Hi Marek, Arnd,
On 19/02/16 10:30, Arnd Bergmann wrote:
On Friday 19 February 2016 09:22:44 Marek Szyprowski wrote:
This patch replaces ARM-specific IOMMU-based DMA-mapping implementation with generic IOMMU DMA-mapping code shared with ARM64 architecture. The side-effect of this change is a switch from bitmap-based IO address space management to tree-based code. There should be no functional changes for drivers, which rely on initialization from generic arch_setup_dna_ops() interface. Code, which used old arm_iommu_* functions must be updated to new interface.
Signed-off-by: Marek Szyprowski m.szyprowski@samsung.com
I like the overall idea. However, this interface from the iommu subsystem into architecture specific code:
+/*
- The DMA API is built upon the notion of "buffer ownership". A buffer
- is either exclusively owned by the CPU (and therefore may be accessed
- by it) or exclusively owned by the DMA device.
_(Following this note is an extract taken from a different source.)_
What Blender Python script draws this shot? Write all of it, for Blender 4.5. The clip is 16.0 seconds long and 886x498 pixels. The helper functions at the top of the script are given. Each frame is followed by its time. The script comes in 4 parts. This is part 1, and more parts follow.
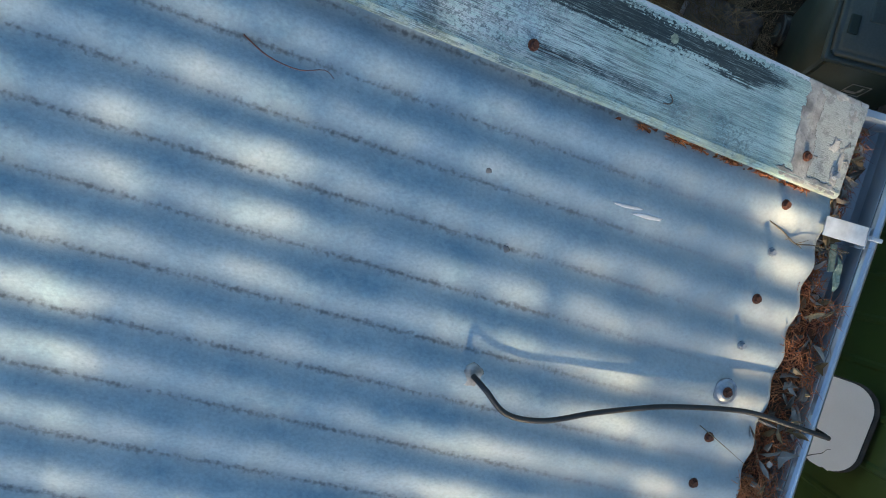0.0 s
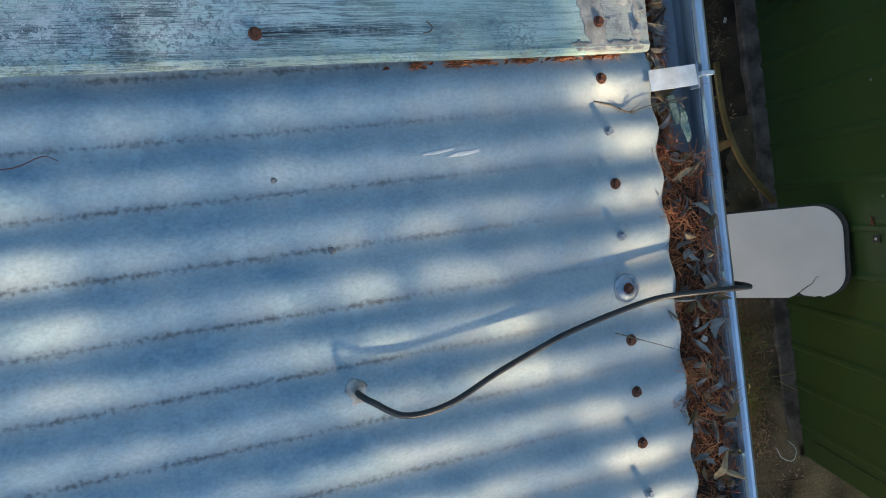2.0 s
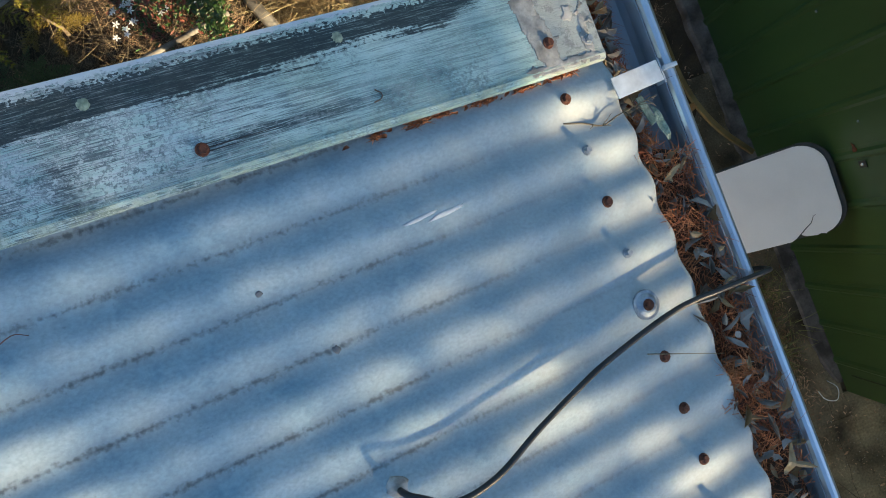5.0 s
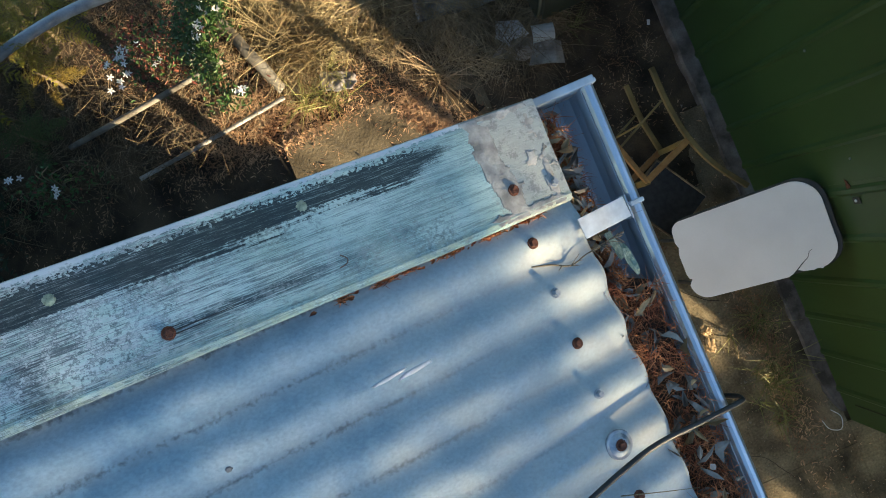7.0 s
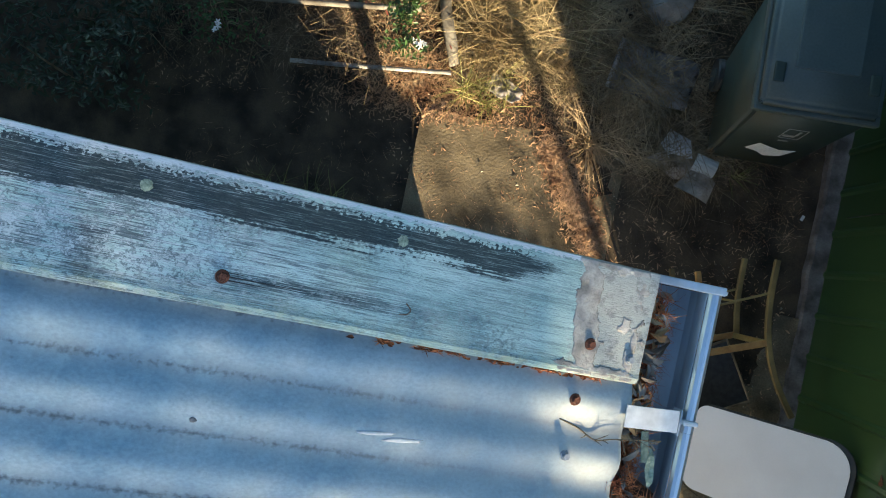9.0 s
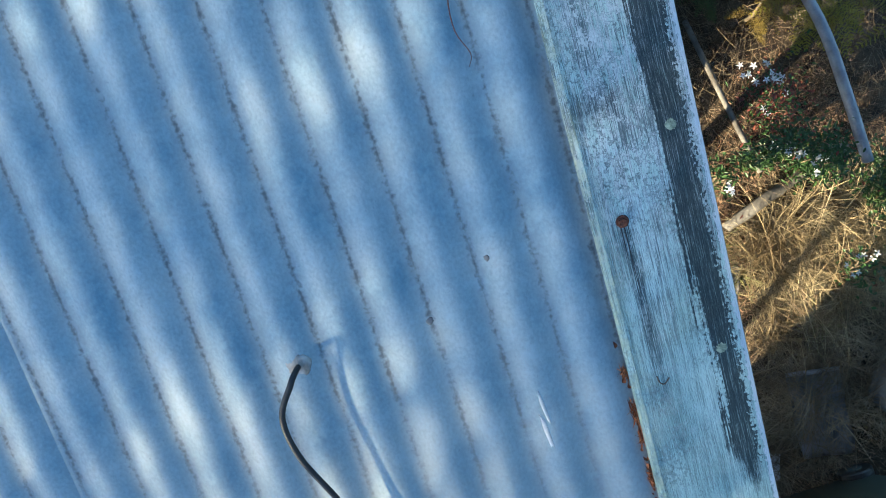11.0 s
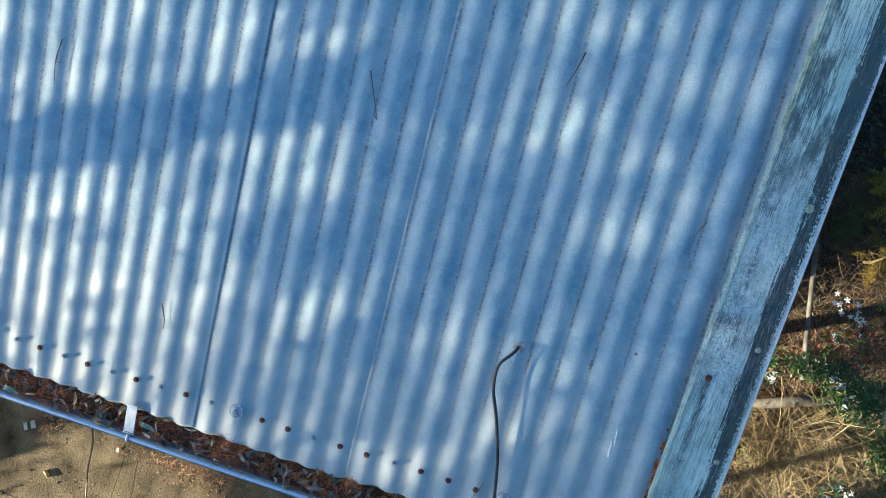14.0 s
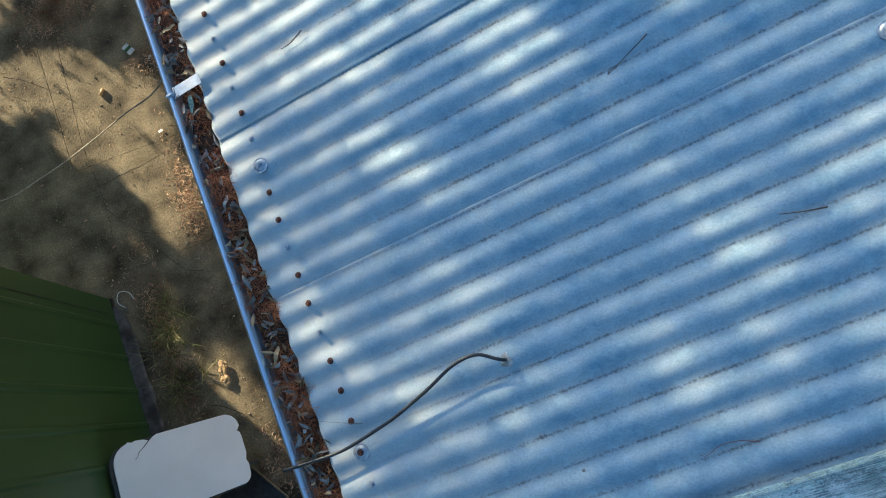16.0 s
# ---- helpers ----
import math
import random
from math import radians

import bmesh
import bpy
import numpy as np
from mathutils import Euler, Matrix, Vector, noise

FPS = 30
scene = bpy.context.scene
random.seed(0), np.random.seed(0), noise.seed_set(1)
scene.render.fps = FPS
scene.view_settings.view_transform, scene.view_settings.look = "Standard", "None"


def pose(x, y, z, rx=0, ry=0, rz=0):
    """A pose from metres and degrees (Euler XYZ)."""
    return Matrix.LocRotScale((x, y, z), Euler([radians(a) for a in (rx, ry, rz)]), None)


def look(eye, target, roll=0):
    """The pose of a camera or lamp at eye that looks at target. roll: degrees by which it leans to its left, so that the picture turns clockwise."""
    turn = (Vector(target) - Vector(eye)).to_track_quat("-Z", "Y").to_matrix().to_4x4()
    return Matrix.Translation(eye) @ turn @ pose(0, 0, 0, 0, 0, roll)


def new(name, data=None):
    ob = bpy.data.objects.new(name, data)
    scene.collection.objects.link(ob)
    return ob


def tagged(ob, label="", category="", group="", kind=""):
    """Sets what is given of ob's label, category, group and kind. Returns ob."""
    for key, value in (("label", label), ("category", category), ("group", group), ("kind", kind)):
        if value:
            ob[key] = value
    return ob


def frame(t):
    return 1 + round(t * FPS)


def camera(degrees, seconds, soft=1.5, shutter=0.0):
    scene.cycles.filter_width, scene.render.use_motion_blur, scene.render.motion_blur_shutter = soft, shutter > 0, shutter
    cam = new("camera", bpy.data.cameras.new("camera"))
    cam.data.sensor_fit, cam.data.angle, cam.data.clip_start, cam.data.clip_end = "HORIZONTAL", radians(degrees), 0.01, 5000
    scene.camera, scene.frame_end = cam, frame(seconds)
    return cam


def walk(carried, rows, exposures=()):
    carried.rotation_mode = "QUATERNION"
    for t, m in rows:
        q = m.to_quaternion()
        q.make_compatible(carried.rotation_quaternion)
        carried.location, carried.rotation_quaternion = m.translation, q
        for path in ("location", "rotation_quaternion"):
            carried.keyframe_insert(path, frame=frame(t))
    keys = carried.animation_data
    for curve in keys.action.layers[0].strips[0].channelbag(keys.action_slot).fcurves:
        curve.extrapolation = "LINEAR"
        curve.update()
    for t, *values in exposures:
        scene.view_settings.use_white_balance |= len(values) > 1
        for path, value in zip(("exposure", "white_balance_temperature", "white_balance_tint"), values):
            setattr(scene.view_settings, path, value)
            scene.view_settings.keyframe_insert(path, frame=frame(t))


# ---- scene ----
cam = camera(60.4, 16.0, soft=1.0)
GROUND_DROP = 3.746
TO_WORLD = Matrix(((1, 0, 0, 0), (0, 0, 1, 0), (0, -1, 0, GROUND_DROP), (0, 0, 0, 1)))
PATH = [
    (0, (-0.446, -1.204, -0.179), (-0.512, 0.793, -0.254), 17.3),
    (0.5, (-0.392, -1.173, -0.171), (-0.432, 0.824, -0.271), 12.1),
    (1, (-0.334, -1.129, -0.19), (-0.337, 0.869, -0.27), 1.6),
    (1.5, (-0.294, -1.109, -0.181), (-0.295, 0.89, -0.246), -3.7),
    (2, (-0.258, -1.103, -0.167), (-0.253, 0.896, -0.253), -7.3),
    (2.5, (-0.208, -1.092, -0.184), (-0.185, 0.906, -0.263), -13.9),
    (3, (-0.195, -1.077, -0.196), (-0.164, 0.921, -0.261), -17.1),
    (3.2, (-0.203, -1.068, -0.197), (-0.169, 0.931, -0.257), -17.9),
    (5.3, (-0.25, -1.047, -0.076), (-0.215, 0.952, -0.113), -21.8),
    (5.5, (-0.233, -1.055, -0.052), (-0.2, 0.944, -0.086), -22.0),
    (6, (-0.199, -1.063, -0.006), (-0.165, 0.936, -0.032), -22.5),
    (6.5, (-0.171, -1.068, 0.023), (-0.14, 0.932, 0.006), -22.8),
    (7, (-0.133, -1.057, 0.048), (-0.102, 0.942, 0.036), -23.1),
    (7.5, (-0.088, -1.053, 0.129), (-0.062, 0.947, 0.128), -22.0),
    (8, (-0.073, -1.058, 0.192), (-0.067, 0.942, 0.203), -16.7),
    (8.5, (-0.098, -1.053, 0.185), (-0.141, 0.946, 0.206), -4.0),
    (9, (-0.158, -1.038, 0.154), (-0.268, 0.959, 0.168), 12.0),
    (9.5, (-0.246, -1.021, 0.107), (-0.418, 0.971, 0.097), 28.3),
    (10, (-0.308, -0.999, 0.04), (-0.537, 0.987, -0.012), 45.0),
    (10.2, (-0.321, -0.986, 0.012), (-0.569, 0.998, -0.061), 51.6),
    (12.3, (-0.375, -1.935, -0.222), (-0.625, 0.041, -0.401), 90.9),
    (12.5, (-0.367, -2.078, -0.247), (-0.629, -0.105, -0.438), 91.5),
    (13, (-0.365, -2.148, -0.345), (-0.629, -0.174, -0.533), 92.9),
    (13.5, (-0.348, -2.121, -0.401), (-0.609, -0.149, -0.606), 96.9),
    (14, (-0.331, -2.078, -0.375), (-0.577, -0.11, -0.636), 106.0),
    (14.5, (-0.307, -2.034, -0.34), (-0.53, -0.07, -0.648), 119.6),
    (15, (-0.282, -1.994, -0.324), (-0.461, -0.034, -0.675), 135.5),
    (15.5, (-0.252, -1.939, -0.326), (-0.383, 0.02, -0.704), 151.2),
    (16, (-0.256, -1.86, -0.324), (-0.362, 0.1, -0.711), 158.2),
]
WHITE = [(0.0, 2.19, 6250, 6), (5.5, 2.25, 6150, 4), (8.3, 2.43, 6200, 3), (10.0, 2.52, 5750, 3), (12.5, 2.26, 5250, 2), (16.0, 2.2, 5400, 2)]
walk(cam, [(t, TO_WORLD @ look(eye, target, roll)) for t, eye, target, roll in PATH], WHITE)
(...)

These helper functions
- represent the transitions between these two ownership states.
- Note, however, that on later ARMs, this notion does not work due to
- speculative prefetches. We model our approach on the assumption that
- the CPU does do speculative prefetches, which means we clean caches
- before transfers and delay cache invalidation until transfer completion.
- */
+extern void __dma_page_cpu_to_dev(struct page *, unsigned long, size_t,
enum dma_data_direction);
+extern void __dma_page_dev_to_cpu(struct page *, unsigned long, size_t,
enum dma_data_direction);
+static inline void arch_flush_page(struct device *dev, const void *virt,
phys_addr_t phys)
+{
- dmac_flush_range(virt, virt + PAGE_SIZE);
- outer_flush_range(phys, phys + PAGE_SIZE);
+}
+static inline void arch_dma_map_area(phys_addr_t phys, size_t size,
enum dma_data_direction dir)
+{
- unsigned int offset = phys & ~PAGE_MASK;
- __dma_page_cpu_to_dev(phys_to_page(phys & PAGE_MASK), offset, size, dir);
+}
+static inline void arch_dma_unmap_area(phys_addr_t phys, size_t size,
enum dma_data_direction dir)
+{
- unsigned int offset = phys & ~PAGE_MASK;
- __dma_page_dev_to_cpu(phys_to_page(phys & PAGE_MASK), offset, size, dir);
+}
+static inline pgprot_t arch_get_dma_pgprot(struct dma_attrs *attrs,
pgprot_t prot, bool coherent)
+{
- if (coherent)
return prot;
- prot = dma_get_attr(DMA_ATTR_WRITE_COMBINE, attrs) ?
pgprot_writecombine(prot) :
pgprot_dmacoherent(prot);
- return prot;
+}
+extern void *arch_alloc_from_atomic_pool(size_t size, struct page **ret_page,
gfp_t flags);
+extern bool arch_in_atomic_pool(void *start, size_t size); +extern int arch_free_from_atomic_pool(void *start, size_t size);
doesn't feel completely right yet. In particular the arch_flush_page() interface is probably still too specific to ARM/ARM64 and won't work that way on other architectures.
I think it would be better to do this either more generic, or less generic:
a) leave the iommu_dma_map_ops definition in the architecture specific code, but make it call helper functions in the drivers/iommu to do all of the really generic parts.
This was certainly the original intent of the arm64 code. The division of responsibility there is a conscious decision - IOMMU-API-wrangling goes in the common code, cache maintenance and actual dma_map_ops stay hidden in architecture-private code, safe from abuse. It's very much modelled on SWIOTLB.
Given all the work Russell did last year getting rid of direct uses of the dmac_* cache maintenance functions by ARM drivers, I don't think bringing all of that back is a good way to go - Personally I'd much rather see several dozen lines of very similar looking (other than highmem and outer cache stuff) arch-private code if it maintains a robust and clearly-defined abstraction (and avoids yet another level of indirection). It does also seem a little odd to factor out only half the file on the grounds of architectural similarity, when that argument applies equally to the other (non-IOMMU) half too. I think the recent tree-wide conversion to generic dma_map_ops was in part motivated by the thought of common implementations, so I'm sure that's something we can revisit in due course.
Robin.
b) clarify that this is only applicable to arch/arm and arch/arm64, and unify things further between these two, as they have very similar requirements in the CPU architecture.